Friday, November 26, 2021

 Lift drivers and other lost things (Part One)

 

Do you remember when lifts had human beings operating them? My favourite were the lift people in department stores announcing what was where: “Fifth floor, Manchester, sixth floor Ladies’ Fashion …”

So many jobs and “things” have simply disappeared in the brave new world of the twenty-first century. Take the telegram, for instance. In WWII telegrams often brought news of death in combat but also then and later, good news. Could it be that overseas telephone calls were too expense and telegrams cheaper? I think that telegrams were sent to your local post office then delivered to the house by a postman, but I’m not sure. Certainly there were telegrams sent with good wishes on a wedding day, usually messages from relatives overseas and read out traditionally by the best man. I understand that now there are gorillagrams and singing telegrams but I think the bog-standard telegram is in the past.

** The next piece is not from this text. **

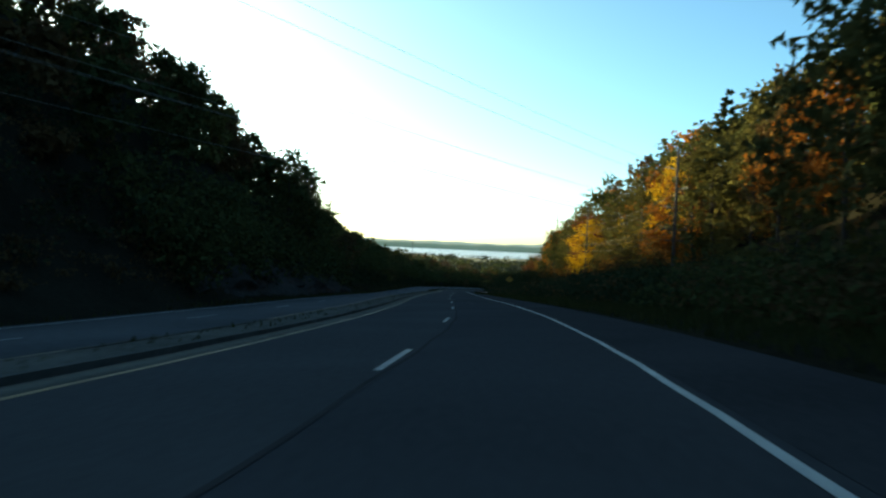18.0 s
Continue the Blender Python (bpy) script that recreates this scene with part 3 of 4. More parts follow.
def mix_for(s, u):
    """Weights of the colours by place: russet at the start on the right, yellow and orange on the sunny slope, green elsewhere."""
    if u > 0:
        if s < 120:
            return (("red", .42), ("orange", .22), ("brown", .16), ("olive", .10), ("green", .10))
        # dark mix kept up to 466 m, colour standing in for the slope's shade
        if s < 466:
            return (("green", .47), ("olive", .22), ("brown", .27), ("pine", .04))
        if s < 690:
            if u > 31:
                return (("olive", .26), ("orange", .02), ("brown", .08), ("green", .56), ("pine", .08))
            return (("olive", .44), ("yellow", .08), ("orange", .14), ("red", .07), ("brown", .05), ("green", .22))
        # more green and brown here, to put shade into the near trees' colour
        return (("olive", .26), ("orange", .08), ("red", .06), ("brown", .20), ("green", .40))
    if s < 430:
        return (("green", .46), ("brown", .28), ("olive", .10), ("pine", .16))
    if s > 790:
        return (("green", .50), ("brown", .50))
    return (("green", .58), ("brown", .24), ("olive", .18))


def pick(s, u):
    w = mix_for(s, u)
    return w[int(np.searchsorted(np.cumsum([b for _, b in w]), RNG.uniform(0, 0.999)))][0]


SKIP = [(-60, 116, 3, 9.2), (284, 455, -29.8, -18), (440, 506, -26.4, -18), (122, 153, 3, 11.5), (425, 448, 0, 9.5), (448, 672, 0, 22.5), (672, 795, 0, 18.3), (795, 1000, 0, 14), (470, 538, -22.8, -18), (365, 452, -26.4, -18), (-60, 8, -9, 9)]
# trees that stand out: station, offset, height of the top above the road, colour, width
MARKED = [(101, 7.1, 26, "green", 1.12), (84, 7.7, 25, "green", 1.12), (30, 11.0, 24, "orange", 1.1), (42, 10.6, 23, "red", 1.1), (52, 8.8, 22.5, "red", 1.1), (62, 8.7, 22, "red", 1.1), (73, 7.9, 22, "red", 1.2), (95, 9.5, 23, "green", 1.0), (81, 10.5, 22, "red", 1.1),
          (177, 9.5, 24, "green", 0.9), (186, 9.0, 25.5, "green", 1.05), (168, 9.5, 24, "green", 0.9), (159, 11.5, 23, "green", 1.0), (150, 13.5, 25, "green", 1.0), (141, 14, 26, "red", 1.0), (132, 14, 26, "orange", 1.0), (124, 12.5, 24, "olive", 1.0),
          (37, -23.5, 14, "green", 1.2), (45, -23.2, 14.4, "green", 1.15), (30, -24, 12.5, "green", 1.2), (54, -23.6, 12.8, "green", 1.1), (62, -24.2, 11.6, "green", 1.0),
          (522, 28.0, 21.5, "yellow", 0.8), (508, 26.5, 14.5, "red", 0.8), (552, 31.0, 17.5, "orange", 0.9), (566, 28.5, 14.5, "red", 0.9), (579, 30.0, 18.5, "olive", 0.9), (590, 33.8, 21, "olive", 0.9), (494, 42.8, 30, "olive", 1.0), (429, 32.6, 30.5, "green", 1.0),
          (613, 38.3, 31, "orange", 1.0), (589, 64.7, 50, "pine", 1.0), (529, 37.7, 33.5, "pine", 1.3), (387, 10.5, 20, "pine", 1.0), (487, -48.3, 36, "pine", 1.2),
          (255, -24, 8.0, "pine", 1.5), (259.5, -25, 8.8, "pine", 1.5), (264, -25.5, 9.0, "pine", 1.4), (269, -26, 9.2, "pine", 1.5), (274, -26, 8.7, "pine", 1.4), (279, -26, 10.2, "pine", 1.4), (285, -26, 10.6, "pine", 1.4), (291, -26, 9.8, "pine", 1.4), (297, -27, 8.4, "pine", 1.3), (246, -34, 11.5, "pine", 1.2),
          (628, 17.9, 11, "red", 0.9), (739, 17.0, 13.3, "red", 1.3), (728, 20.0, 12.0, "orange", 1.25), (694, 19.5, 14, "olive", 0.9), (686, 20.5, 15, "orange", 0.8), (679, 19.5, 14.5, "olive", 1.0), (701, 16.5, 13.6, "green", 1.1),
          (94.5, -24.8, 11.6, "olive", 0.95), (168, -24.8, 11.6, "olive", 0.95), (383, 13.5, 21, "green", 0.9), (512, 33, 23, "olive", 1.0), (541, 31, 20, "olive", 1.0), (520, 26, 13, "orange", 1.0),
          (556, 28, 16, "yellow", 0.7), (566, 30, 17, "orange", 1.0), (602, 33, 21, "olive", 0.9), (789, 16.4, 12.4, "green", 1.2), (783, 16.8, 12.6, "green", 1.25), (771, 15.4, 12.6, "brown", 1.1), (757, 15.8, 13.5, "brown", 1.1), (749, 16.4, 12.4, "green", 1.2), (765, 20, 15, "brown", 1.0), (800, 16, 9, "orange", 1.2),
          (412, 10.4, 20, "green", 0.62), (392, 10.0, 20, "green", 0.95), (385, 11.0, 21.5, "green", 0.9), (400, 10.5, 20.5, "green", 0.8), (533, 25.6, 11.5, "yellow", 0.9), (547, 25.4, 10.5, "orange", 1.0), (560, 25.2, 11, "olive", 1.0), (574, 25.2, 10.5, "orange", 1.0), (586, 25.6, 11, "yellow", 0.8), (599, 25.6, 11.5, "orange", 1.0), (611, 26.0, 10.5, "red", 1.0), (62, -30, 14.5, "olive", 0.8), (66, -31, 14, "olive", 0.8), (510, -24.8, 18.8, "green", 1.1), (518, -24.8, 18.2, "green", 1.1), (526, -26, 17.0, "green", 1.0)]
heap = {}
THINGS = {6.6: (8, 446), 20.0: (672, 860), 15.0: (795, 870), 24.5: (455, 690), -23.0: (0, 900)}      # the nearest row of each stretch, tree by tree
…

Speaking of postmen, when my family of orientation lived in a house we would leave out something for the postie at Christmas and also for the garbos, usually a slab of beer. (A family of orientation is the one you come from; the family you establish with spouse and children is your family of procreation; cute, I think)

Personal letters are fading into the past, replaced by email. No more thank you notes after a party or dinner; thanks are now delivered by computer. I cannot remember the last time I received a letter or wrote one and had to buy a stamp. Post offices are places you go when you need to send back an item purchased online. They are also retail precincts for a bizarre assortment of things. My daughter came home the other day after a visit to the post office with a rubber strap for backscratching in the shower, a special foam ball which you put in the dryer with your damp washing which apparently helps to eliminate wrinkles and a very large lint remover.

I’ve mentioned before the disappearance of guys in garages. They would come to your car and fill it with petrol then pump the tyres to whatever their pressure should have been. I’m not being sexist about “guys in garages”; I don’t recall ever seeing a lady doing the job.

There were charm bracelets, a kind of ante-diluvian Pandora bangle. Charms were usually symbols of where you’d been or what your interests were: a piano or violin if you played an instrument, an Eifel tower for France and I frankly don’t recall any others, but you could accumulate a whole wrist-full of them, attached to the original bracelet’s links, not threaded on a bangle in the Pandora style.

When I worked with my grandsons during lockdown, I discovered more things missing. I couldn’t see any evidence, for example, that they used plastic maps of Australia around which you would draw and then fill in the outline with information such as principle crops and the like. I also never saw the big boy use a compass or one of those dinky half circles with angles marked called, I think I recall, a protractor – or its companion triangle. And where have Derwent pencils gone. I remember the utter joy of being given a huge collection of Derwent coloured pencils, stored in tiers in a box which opened out to show you the whole wondrous collection. Of course the grandchildren have collections of coloured pencils and textas but nothing as delicious as the Derwents.

Also missing is Dressing Up To Go To Town. I recall putting on my best clothes (and I think gloves) for the train trip to the city, but I think this was past the time of wearing hats to town.

My mother and I would often go to Mark Foys, a rather gorgeous department store in the building on the corner of Elizabeth and Liverpool Streets which is now law courts.

However this paled into insignificance compared to another department store, Farmers (now Myers or Grace Bros), where there was a Penny Lady. She stood guard over the small resting room attached to the conveniences for which you had to pay a penny; hence the expression “to spend a penny” for “going to the loo”. My cousin Penny and I were so overwhelmed by the queenly magnificence of this woman that we decided we would be Penny Ladies when we grew up. (Penny’s name was not regarded as a problem as she would just be Penny the Penny Lady.)

 

Quote of the week, from Chambers Dictionary of Modern Quotations;

American educator Robert M. Hutchins: “Whenever I fee like exercise, I lie down until the feeling passes.”